From The Grio

“Why are we bringing our dirty laundry out in public? Because it’s stinking up the house!” These are the words of Bill Duke and D. Channsin Berry, co-directors and co-producers of Dark Girls, a new documentary which explores the deeply rooted bias and low self-esteem that, according to the film, dark skinned women of all ages experience. The poignant, raw, no holds barred interviews featured in the film open a dialogue on this shameful phenomenon.

Duke, who is a recipient of a Lifetime Achievement Tribute from the Director’s Guild of America, has helmed films such as A Rage in Harlem and Deep Cover, and acted in everything from American Gigolo to X-Men: The Last Stand, opened up to The Grio about his latest film.

WATCH THE TRAILER FOR ‘DARK GIRLS’ HERE:

theGrio: This is a thoughtful and powerful, and surely controversial documentary. What inspired you to make it, and why at this particular point in time?

Bill Duke: It came out of an idea I had based upon my childhood, what I’d gone through and seen, and what I’d seen people that I loved go through, like my sister, my niece, and other children in my family, and in my life, and I wanted to really give a voice to the voiceless. I brought the idea to Channsin Berry, my co-executive producer and director. We’d tried to get some investment dollars and we couldn’t find them, so we invested our own money — which is not painless. And why now? Colorism is unfortunately still an issue today. Dark skin is considered less than light skin in the in the minds of many in our community and in the media. We thought that finally it should be addressed, to give a voice to the voiceless.

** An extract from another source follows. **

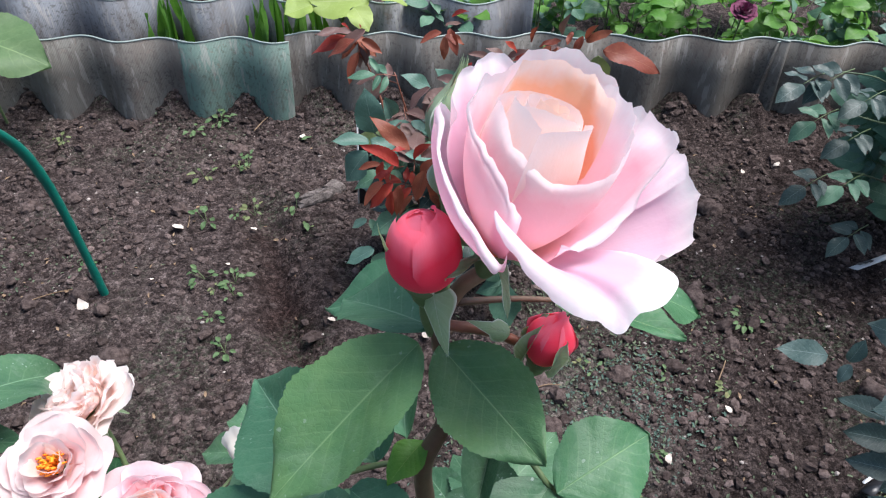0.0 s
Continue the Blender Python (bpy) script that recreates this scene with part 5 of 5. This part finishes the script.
leaflet(teal_bush, (0.723, 0.543, 0.540), (0.677, 0.540, 0.552), 0.65, M_DUSTY_LIT)
leaflet(teal_bush, (0.710, 0.531, 0.551), (0.730, 0.519, 0.539), 0.66, M_DUSTY_LIT)
leaflet(teal_bush, (0.764, 0.526, 0.465), (0.725, 0.534, 0.506), 0.64, M_DUSTY_LIT)
leaflet(teal_bush, (0.750, 0.509, 0.484), (0.777, 0.512, 0.511), 0.66, M_DUSTY_LIT)
leaflet(teal_bush, (0.767, 0.483, 0.443), (0.808, 0.472, 0.433), 0.67, M_DUSTY_LIT)
leaflet(teal_bush, (0.741, 0.509, 0.457), (0.771, 0.505, 0.468), 0.66, M_DUSTY_LIT)
for b, t in (((0.563, 0.527, 0.590), (0.590, 0.520, 0.600)), ((0.563, 0.527, 0.590), (0.600, 0.522, 0.585)), ((0.565, 0.527, 0.592), (0.580, 0.518, 0.612)), ((0.560, 0.527, 0.59), (0.545, 0.52, 0.58))):
    leaflet(teal_bush, b, t, 0.35, M_RED)
rg = random.Random(15)
for k in range(27):
    f = rg.random()
    a = rg.uniform(0, 6.28)
    o = Vector((math.cos(a), math.sin(a), 0))
    t = Vector((0.80, 0.42, 0.06)).lerp(Vector((0.74, 0.58, 0.50)), f) + o * rg.uniform(0.03, 0.15)
    compound(teal_bush, t - o * 0.05, t, rg.uniform(0.042, 0.056), M_TEAL, (o.x * 0.3, o.y * 0.3 - 0.35, 0.9), 5, k + 500)
# red shoot
stem(teal_bush, [(0.700, 0.575, 0.50), (0.681, 0.552, 0.585), (0.664, 0.548, 0.640), (0.640, 0.548, 0.712), (0.614, 0.552, 0.785)], 0.0030, 0.0038, M_SHOOT, "young_shoot", thorns=26, seed=12)
for k in range(14):
    z = 0.715 + 0.0065 * k
    o = Vector((math.cos(k * 2.4), math.sin(k * 2.4) * 0.7, -0.45 + 0.03 * k))
    q = Vector((0.640 - 0.0014 * k, 0.548, z))
    leaflet(teal_bush, q, q + o * (0.058 if z > 0.74 else 0.035), 0.50, (M_RUST, M_RED, M_RUST)[k % 3])
# lighter leaf of a plant at the lower edge
low_plant = thing("rose_bush", "rose leaves of a low plant near the path", "rose bush", (0.62, 0.12, 0))
stem(low_plant, [(0.62, 0.12, -0.03), (0.625, 0.17, 0.20), (0.61, 0.255, 0.355)], 0.003, 0.0014, M_STEM_GREEN)
leaflet(low_plant, (0.600, 0.262, 0.358), (0.522, 0.288, 0.362), 0.62, M_LEAF, (0, -0.2, 1), 0.0, 1, True)
leaflet(low_plant, (0.606, 0.265, 0.356), (0.650, 0.295, 0.362), 0.62, M_LEAF, (0, -0.2, 1), 0.0, 3, True)
leaflet(low_plant, (0.606, 0.252, 0.354), (0.566, 0.205, 0.350), 0.62, M_LEAF, (0, -0.2, 1), 0.0, 0, True)

leafy_bush("rose_bush", "dense dark green rose bush beside the edging", (1.52, 1.42, 0), (1.50, 1.40, 0.34), (0.22, 0.20, 0.30), 96, 0.058, M_BLUISH, 62, 0.6, 5, 5, M_STEM_GREEN, 0.70, "rose bush", M_GREEN2)
small_bush = leafy_bush("rose_bush", "dense dark green rose bush with small leaves", (1.16, 1.27, 0), (1.13, 1.25, 0.34), (0.20, 0.17, 0.30), 110, 0.060, M_BLUISH, 61, 0.6, 5, 6, M_STEM_GREEN, 0.70, "rose bush", M_GREEN2)
# sprays reaching out over the soil
for k, (x, z, m) in enumerate(((0.70, 0.448, M_TEAL), (0.741, 0.455, M_TEAL), (0.746, 0.377, M_GREEN2), (0.82, 0.338, M_TEAL), (0.784, 0.236, M_TEAL), (0.852, 0.238, M_GREEN2), (0.916, 0.111, M_TEAL), (0.816, 0.418, M_TEAL))):
    compound(small_bush, (x + 0.055, 1.155, z + 0.004), (x, 1.12, z), 0.050, m, (-0.3, -0.4, 0.85), 5, 720 + k)
for pts in ([(1.15, 1.26, 0.05), (1.02, 1.22, 0.30), (0.88, 1.18, 0.42), (0.76, 1.155, 0.456)], [(1.15, 1.26, 0.03), (1.02, 1.20, 0.17), (0.91, 1.17, 0.23), (0.84, 1.155, 0.24)], [(1.02, 1.22, 0.30), (0.90, 1.17, 0.345), (0.80, 1.155, 0.38)]):
    stem(small_bush, pts, 0.0026, 0.0010, M_STEM_DULL, thorns=6, seed=len(pts))
side_bush = thing("rose_bush", "dark green rose bush with large drooping leaves", "rose bush", (-0.70, 0.60, 0))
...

Many of us like to believe this intense colorism within us as a people is a relic of the past, or at the very least, is on the decline. What you two most painfully brought to light, in my mind, was the ignorance of our younger generation. The 5-year-old who identifies the darkest doll as stupid and ugly, and the young man who says he wouldn’t date a woman with dark skin because, he says ‘they look funny beside me.’ What’s going on here?

Isn’t it amazing though? There’s a rapper, I’ve forgotten his name, he just did a video recently and on the call sheet for auditions, he literally stated ‘no dark skinned women need apply.’ Isn’t that something?